* **DIRECTIVE**
For the listing that follows, give again exactly the lines from the one with "curve.update()" to the one with "scene.view_settings.keyframe_insert(path, frame=frame(t))", including both.

* **DATA PROVIDED**
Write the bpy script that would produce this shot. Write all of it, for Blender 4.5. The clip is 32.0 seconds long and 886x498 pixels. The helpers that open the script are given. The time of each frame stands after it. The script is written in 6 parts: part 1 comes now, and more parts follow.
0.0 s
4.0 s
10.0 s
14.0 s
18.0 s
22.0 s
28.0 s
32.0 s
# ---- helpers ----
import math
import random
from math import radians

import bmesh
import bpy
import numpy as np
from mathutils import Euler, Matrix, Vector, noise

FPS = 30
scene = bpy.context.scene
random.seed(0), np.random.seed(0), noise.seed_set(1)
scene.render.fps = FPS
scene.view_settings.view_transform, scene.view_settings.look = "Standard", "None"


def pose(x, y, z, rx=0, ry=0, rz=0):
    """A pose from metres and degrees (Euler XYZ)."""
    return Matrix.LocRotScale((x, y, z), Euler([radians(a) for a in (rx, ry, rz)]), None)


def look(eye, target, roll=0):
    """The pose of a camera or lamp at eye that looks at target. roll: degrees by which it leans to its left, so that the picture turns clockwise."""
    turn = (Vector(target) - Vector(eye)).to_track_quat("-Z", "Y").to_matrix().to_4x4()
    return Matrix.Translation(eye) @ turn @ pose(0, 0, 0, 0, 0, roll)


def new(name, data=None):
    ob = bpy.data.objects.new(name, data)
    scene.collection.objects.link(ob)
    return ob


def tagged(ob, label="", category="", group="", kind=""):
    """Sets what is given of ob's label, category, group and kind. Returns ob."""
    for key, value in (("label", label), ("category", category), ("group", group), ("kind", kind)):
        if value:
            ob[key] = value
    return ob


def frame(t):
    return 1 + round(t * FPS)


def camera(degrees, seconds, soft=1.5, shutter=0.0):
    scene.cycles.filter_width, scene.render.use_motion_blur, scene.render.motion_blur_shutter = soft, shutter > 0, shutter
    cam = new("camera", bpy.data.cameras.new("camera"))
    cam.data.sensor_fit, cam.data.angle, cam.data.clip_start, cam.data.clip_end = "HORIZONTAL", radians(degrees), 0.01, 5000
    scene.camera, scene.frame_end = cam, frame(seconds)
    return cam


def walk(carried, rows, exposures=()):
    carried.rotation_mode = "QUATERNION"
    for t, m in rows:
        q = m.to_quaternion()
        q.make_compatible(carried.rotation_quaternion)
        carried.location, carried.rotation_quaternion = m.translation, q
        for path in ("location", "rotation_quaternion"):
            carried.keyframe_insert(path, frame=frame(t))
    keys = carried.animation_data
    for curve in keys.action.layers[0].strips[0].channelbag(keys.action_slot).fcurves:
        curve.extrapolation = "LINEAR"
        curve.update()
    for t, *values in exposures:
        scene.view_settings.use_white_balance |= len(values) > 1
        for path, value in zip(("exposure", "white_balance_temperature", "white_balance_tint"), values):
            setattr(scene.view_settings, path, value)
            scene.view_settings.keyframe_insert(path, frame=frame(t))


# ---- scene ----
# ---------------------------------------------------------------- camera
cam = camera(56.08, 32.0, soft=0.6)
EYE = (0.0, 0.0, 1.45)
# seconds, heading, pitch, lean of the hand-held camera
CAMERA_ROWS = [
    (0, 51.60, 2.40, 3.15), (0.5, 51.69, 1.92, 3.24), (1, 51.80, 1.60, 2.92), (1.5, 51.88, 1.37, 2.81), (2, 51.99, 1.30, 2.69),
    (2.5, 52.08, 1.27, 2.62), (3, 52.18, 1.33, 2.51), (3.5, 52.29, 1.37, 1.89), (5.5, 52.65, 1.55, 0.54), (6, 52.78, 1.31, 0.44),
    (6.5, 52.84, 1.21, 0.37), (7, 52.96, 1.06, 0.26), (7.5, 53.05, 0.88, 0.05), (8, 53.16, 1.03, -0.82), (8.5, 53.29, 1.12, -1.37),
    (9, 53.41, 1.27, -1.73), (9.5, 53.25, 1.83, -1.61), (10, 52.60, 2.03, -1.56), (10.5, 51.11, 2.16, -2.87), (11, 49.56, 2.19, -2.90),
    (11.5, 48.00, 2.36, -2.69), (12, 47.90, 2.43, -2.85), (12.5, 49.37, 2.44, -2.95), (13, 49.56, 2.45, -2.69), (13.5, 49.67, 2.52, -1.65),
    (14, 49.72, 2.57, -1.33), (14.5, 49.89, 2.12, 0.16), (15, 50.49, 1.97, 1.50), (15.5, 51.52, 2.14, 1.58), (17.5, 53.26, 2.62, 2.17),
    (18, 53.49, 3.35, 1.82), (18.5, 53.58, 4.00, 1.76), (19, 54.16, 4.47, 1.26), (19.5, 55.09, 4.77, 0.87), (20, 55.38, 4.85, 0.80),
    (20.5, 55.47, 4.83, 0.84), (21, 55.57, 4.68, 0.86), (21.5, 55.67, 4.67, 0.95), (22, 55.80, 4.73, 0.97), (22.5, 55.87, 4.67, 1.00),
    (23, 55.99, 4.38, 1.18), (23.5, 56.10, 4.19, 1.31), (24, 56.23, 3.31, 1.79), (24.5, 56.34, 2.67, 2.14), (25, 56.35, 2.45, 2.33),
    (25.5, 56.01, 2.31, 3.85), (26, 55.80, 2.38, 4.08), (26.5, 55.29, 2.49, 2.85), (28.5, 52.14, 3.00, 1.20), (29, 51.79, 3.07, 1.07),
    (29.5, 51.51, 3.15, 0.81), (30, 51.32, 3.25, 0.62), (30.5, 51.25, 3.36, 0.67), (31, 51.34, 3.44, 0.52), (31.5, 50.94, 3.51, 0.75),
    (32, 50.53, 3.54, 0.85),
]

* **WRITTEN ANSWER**
        curve.update()
    for t, *values in exposures:
        scene.view_settings.use_white_balance |= len(values) > 1
        for path, value in zip(("exposure", "white_balance_temperature", "white_balance_tint"), values):
            setattr(scene.view_settings, path, value)
            scene.view_settings.keyframe_insert(path, frame=frame(t))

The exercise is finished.